Friday, 30 March 2018

Bake of the Month - Hot Cross Buns

We're not a religious household, but I do love to keep the old traditions, especially around food. Good Friday is traditionally the day to eat these bread buns. The cross signifies the crucifixion, and the spices reflect Jesus's embalming. 

I originally planned to follow Felicity Cloake's masterclass recipe, but then I was given a jar of sourdough starter, from a batch that is as old at The Gentleman Farmer and I. So I fetched out my copy of James Morton's Brilliant Bread, and made the buns from there. 

You may remember James from the BBC BakeOff - he was the one with the Fair Isle jumpers. I'm not usually drawn to TV book tie-ins, but borrowed this one from the library, and had to have a copy.

This recipe uses sourdough starter, and dried yeast, with an overnight prove. Sounds like a lot of faff, but they were straightforward; they took a long time to make, but almost all of that was the yeasts doing their work. 

First off, I mixed the flour, eggs, salt, butter and yeasts, with some milk and honey. Using the doughhook on my Kenwood, I kneaded for 5 minutes. I covered with a shower cap, and left the dough in the fridge overnight to prove. 

Next morning, I added the spices and dried fruit, and shaped into 12 buns. 

They were then covered with a tea towel, and left to rise for a couple of hours. 

They were then baked at the top of a moderate Aga for about 25 minutes. 

While they were still warm, I brushed them with a glaze, and piped on a cross, in lemon icing.

Delicious served warm, with butter and a mug of tea. 

While I was searching for James Morton's book, I discovered that he has another - I appear to have just bought that, too. Happy Easter!

Wednesday, 21 March 2018

Vernal Equinox

Spring, you have been a long time coming, and we are so pleased to see you.

The days are lengthening; there's a real warmth when the sun comes out; there are lambs. We've started planting seeds; we have seed potatoes chitting, and onion sets waiting for planting. And there are lambs.

We still have plenty of snow around, but the spring bulbs are in full flower - snowdrop, crocus, iris, and dwarf narcissus.
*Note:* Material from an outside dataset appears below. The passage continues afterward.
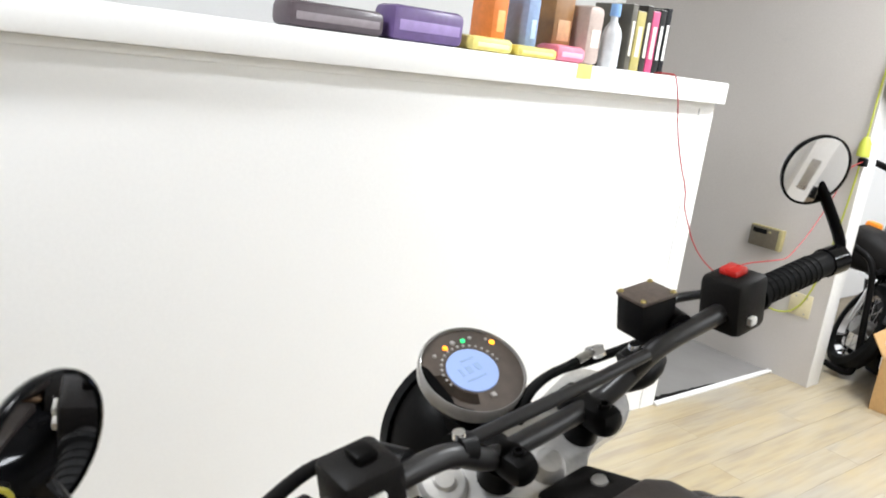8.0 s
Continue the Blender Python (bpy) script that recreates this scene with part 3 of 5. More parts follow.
P("cover_plug", lathe(bmesh.new(), [(0, 0.003), (0.007, 0.003), (0.009, 0)], at(-0.795, -0.171, 0.383), 6), ENGINE)
P("starter_cover", lathe(bmesh.new(), [(0, 0.046), (0.03, 0.044), (0.040, 0.036), (0.045, 0.018), (0.046, -0.02), (0, -0.02)], at(-0.742, -0.118, 0.507), 40), BRONZE, "small round bronze cover")
P("cover_flange", lathe(bmesh.new(), [(0.070, 0.006), (0.078, 0.006), (0.080, 0.0), (0.080, -0.02), (0.070, -0.02)], at(-0.795, -0.118, 0.383), 48, True), BRONZE, "flange of the generator cover")
P("cover_flange", lathe(bmesh.new(), [(0.044, 0.006), (0.051, 0.006), (0.053, 0.0), (0.053, -0.02), (0.044, -0.02)], at(-0.742, -0.118, 0.507), 40, True), BRONZE, "flange of the starter cover")
P("cover_web", prism([(-0.84, 0.40), (-0.79, 0.53), (-0.700, 0.535), (-0.690, 0.45), (-0.715, 0.34), (-0.78, 0.33)], -0.128, -0.105, 0.008), BRONZE, "bronze side casing")
P("casing_tail", prism([(-0.71, 0.34), (-0.68, 0.40), (-0.60, 0.39), (-0.585, 0.345), (-0.66, 0.315)], -0.140, -0.10, 0.008), BRONZE)
P("sprocket_cover", prism([(-0.682, 0.500), (-0.660, 0.520), (-0.560, 0.518), (-0.520, 0.480), (-0.535, 0.428), (-0.600, 0.398), (-0.662, 0.418), (-0.688, 0.455)], -0.142, -0.10, 0.010), PLASTIC, "black plastic sprocket cover")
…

The daffodils are just waiting to flower. And did I mention, the lambs?

Thursday, 8 February 2018

Big Garden Birdwatch

Since we've sited a bird feeding station outside the kitchen window, washing the dishes has become much more enjoyable. We have a peanut feeder and a seed feeder, which are visited by plenty of birds. Last week was the annual Big Garden Birdwatch, organised by the RSPB. The idea is that you watch birds (and other wildlife) for one hour, and count what you see.
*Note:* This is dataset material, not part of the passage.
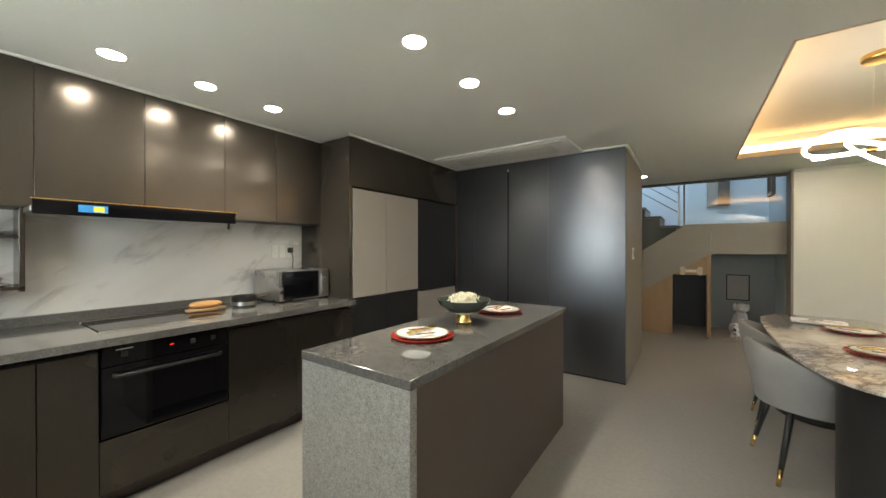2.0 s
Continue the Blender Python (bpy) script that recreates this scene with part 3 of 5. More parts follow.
# ---- kitchen ----
def cabinet(name, lo, hi, face, doors, mat, label, category, group="", gap=0.003, toe=0.0, handles=()):
    """A unit with a carcass and door leaves on one face ('+x', '-x', '+y', '-y'). doors: fractions along the face, z split pairs."""
    ax, sg = (0 if face[1] == "x" else 1), (1 if face[0] == "+" else -1)
    base = [(lo[0] + hi[0]) / 2, (lo[1] + hi[1]) / 2, lo[2]]
    t = thing(name, base, label, category, group)
    a, b = list(lo), list(hi)
    if sg > 0:
        b[ax] -= 0.02
    else:
        a[ax] += 0.02
    part("body", box(a, b), BLACK if mat in (LACQUER, STEEL_PANEL, UMBER, BASELAC) else mat, t)
    u = 1 - ax
    for u0, u1, z0, z1 in doors:
        p, q = [0, 0, z0 + gap / 2], [0, 0, z1 - gap / 2]
        p[u], q[u] = u0 + gap / 2, u1 - gap / 2
        p[ax], q[ax] = (b[ax], hi[ax]) if sg > 0 else (lo[ax], a[ax])
        part("door", box(p, q, 0.0015), mat, t)
    return t


# base units along the splashback
BF = -2.08
for y0, y1, n in ((1.30, 1.758, 1), (1.758, 1.967, 1)):
    cabinet("base_cabinet", (-2.845, y0, 0.10), (BF, y1, 0.835), "+x", [(y0, y1, 0.10, 0.83)], BASELAC, "dark bronze laminate base cabinet with handleless door", "cabinet", "kitchen base units")
cabinet("base_cabinet", (-2.845, 1.967, 0.10), (BF, 2.577, 0.375), "+x", [(1.967, 2.577, 0.10, 0.375)], BASELAC, "dark bronze laminate drawer under the oven", "cabinet", "kitchen base units")
for y0, y1 in ((2.577, 3.054), (3.054, 3.598)):
    cabinet("base_cabinet", (-2.845, y0, 0.10), (BF, y1, 0.835), "+x", [(y0, y1, 0.10, 0.83)], BASELAC, "dark bronze laminate base cabinet with handleless door", "cabinet", "kitchen base units")
solid("plinth", boxes(((-2.845, 1.20, 0.0), (-2.16, 3.60, 0.10))), UMBER, "dark recessed plinth under the base units", "plinth")

oven = thing("oven", (-2.4, 2.27, 0.378), "black glass built-in oven under the hob", "oven")
part("body", box((-2.80, 1.975, 0.38), (-2.10, 2.57, 0.868)), BLACK, oven)
part("door", box((-2.10, 1.975, 0.385), (-2.076, 2.57, 0.745), 0.003), SCREEN, oven, "black glass oven door")
part("control_panel", box((-2.10, 1.975, 0.750), (-2.076, 2.57, 0.866), 0.003), SCREEN, oven, "black glass control panel")
part("handle", tube([(-2.07, 2.02, 0.70), (-2.04, 2.03, 0.70), (-2.04, 2.515, 0.70), (-2.07, 2.525, 0.70)], 0.010, 10), BLACK, oven, "black bar handle", True)
for y in (2.05, 2.36, 2.47):
    part("knob", box((-2.076, y, 0.79), (-2.066, y + 0.028, 0.818), 0.004), BLACK, oven)
part("logo_bar", box((-2.0758, 2.03, 0.825), (-2.075, 2.10, 0.832)), STEEL, oven)
part("display", box((-2.0758, 2.262, 0.803), (-2.075, 2.282, 0.810)), emitter("red_led_digits", (1.0, 0.03, 0.01), 0.03), oven, "red led clock digits")

# worktop and peninsula
SINK = (-1.57, 0.80, -0.665, 1.215)
wt = thing("worktop", (-1.4, 1.0, 0.86), "grey speckled granite worktop running round the peninsula", "worktop")
for lo, hi in (((-2.84, 0.60), (SINK[0], 1.285)), ((SINK[2], 0.60), (0.092, 1.285)), ((SINK[0], 0.60), (SINK[2], SINK[1])), ((SINK[0], SINK[3]), (SINK[2], 1.285)), ((-2.84, 1.285), (-2.035, 3.60))):
    part("slab", box((*lo, 0.86), (*hi, 0.90)), GRANITE_TOP, wt)
part("upstand", box((-2.84, 0.64, 0.90), (-2.80, 3.60, 0.955)), GRANITE_TOP, wt)
cabinet("peninsula_cabinet", (-1.55, 0.62, 0.08), (-0.62, 1.262, 0.56), "+y", [(-1.55, -1.08, 0.08, 0.555), (-1.08, -0.62, 0.08, 0.555)], BASELAC, "dark bronze laminate sink cabinet of the peninsula", "cabinet", "kitchen base units")
cabinet("peninsula_cabinet", (-2.06, 0.62, 0.08), (-1.56, 1.262, 0.84), "+y", [(-2.06, -1.56, 0.08, 0.84)], BASELAC, "dark bronze laminate corner cabinet of the peninsula", "cabinet", "kitchen base units")
cabinet("peninsula_cabinet", (-0.61, 0.62, 0.08), (0.03, 1.262, 0.84), "+y", [(-0.61, 0.03, 0.08, 0.84)], BASELAC, "dark bronze laminate end cabinet of the peninsula", "cabinet", "kitchen base units")
solid("end_panel", box((0.032, 0.60, 0.0), (0.075, 1.27, 0.858), 0.002), UMBER, "dark umber end panel of the peninsula", "panel")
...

In our hour, we saw chaffinch

blue tits

great tits

The birds which we see currently, but were absent through our hour were, long tailed tits, up to 12 at a time. My personal favourite. 

Gold finch

Green finch

woodpecker, both male and female





Anyone else take part? What do you have in your garden?

Sunday, 24 December 2017

Bake of the Month - Christmas Cake

We have tried several festive recipes over the years. This year, I used Delia's for cake; Nigel's for pudding (not online, but it includes glace cherries and preserved ginger); and Nigella's for mince pies. The decorations are courtesy of the Gentleman Farmer and MasterW - understated minimalist for 2017.

Thank you to all of you who've asked after my health. I'm currently having injections every 3 weeks, which will finish in the spring. These are making me tired, but apart from that I'm feeling very well.

All of us at The Ladybird Farm would like to wish all our readers a very Merry Christmas, and a happy, healthy and peaceful 2018.

Thursday, 30 November 2017

Bake of the /month - Auntie Cath's Ginger Cake

I love ginger. Love Yorkshire. But I don't care for parkin. I much prefer ginger cake, and save the oats for flapjack. This recipe is a favourite in our house, given to me by my sister. I've taken the liberty of adding some crystallised ginger which gives a nice pop of warmth.

50g golden syrup
150g black treacle
100g Demerara sugar
75g butter
2 eggs
200g plain flour
2Tbsp ground ginger
1tsp bicarbonate of soda
50g chopped crystallised ginger

1. Mix the syrup, treacle, sugar and butter over a very low heat, until just melted.

2. Cool slightly and add the remaining ingredients, and mix well.

3. Pour into a lined tin, and bake at gas 4 for 25 minutes until a knife comes out clean.

A great teatime treat, or serve warm with vanilla ice cream.

Friday, 3 November 2017

Glut in the Garden - Aga Dried Tomatoes

We love the sun dried tomatoes that you can buy, jarred in oil. We are still harvesting tomatoes, so I thought I'd have a go at drying some in the Aga. I used this method.

I picked rip, but still firm tomatoes, with no blemishes.

I halved them and placed cut-side up on a baking sheet (lined with Magic Liner), and sprinkled lightly with salt. 

I then put this tray into the simmering oven (or the lowest oven setting) for about 10 hours, until the tomatoes were dry, but before they were completely leathery.